Research Design Connections
Studies examine what makes subway riders walk, what makes greenways popular, and what makes parking lots safer.

By Sally Augustin and Jean Marie Cackowski-Campbell, ASLA

Research Design Connections

Landscape Architecture, in partnership with the web-based newsletter and daily blog Research Design Connections, uses this column to report current research of interest to landscape architects from a wide array of disciplines. We welcome your comments, suggestions about future topics, and studies you have encountered in your own practice.

Walk or Transfer? Boston Subway Riders Take the Path of Least Resistance

If a subway rider sets out for a destination, but his or her particular train doesn’t go that far, will the rider catch another connection to get there or leave the subway system and walk the rest of the way aboveground?
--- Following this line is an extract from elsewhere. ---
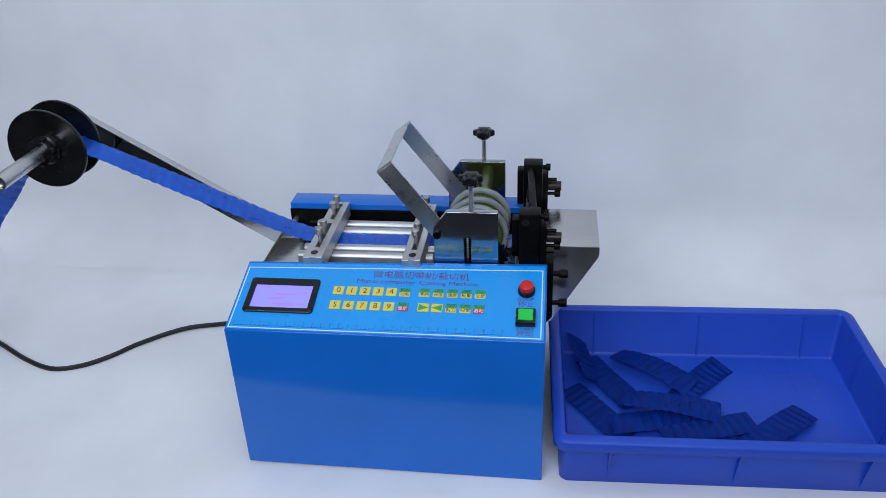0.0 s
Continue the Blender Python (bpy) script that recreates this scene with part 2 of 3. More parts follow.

Using data collected in downtown Boston, researchers Zhan Guo and Joseph Ferreira investigated how the design of pedestrian environments influences that decision. They discovered that pedestrians will opt to walk the remaining distance to their destination if they like the ground-level environment and that they will choose the more desirable walking route, even if it’s longer than less-desirable pedestrian routes.

The researchers evaluated pedestrian environments using five criteria: the presence of parks, coffee shops, and other pedestrian amenities; sidewalk continuity; sidewalk convenience (how easy it is to use and get to); open space; and topography. The researchers statistically analyzed information from riders’ activity logs and trip surveys, combined with transit-route and land-use information, to understand “how riders choose among multiple paths to downtown destinations.”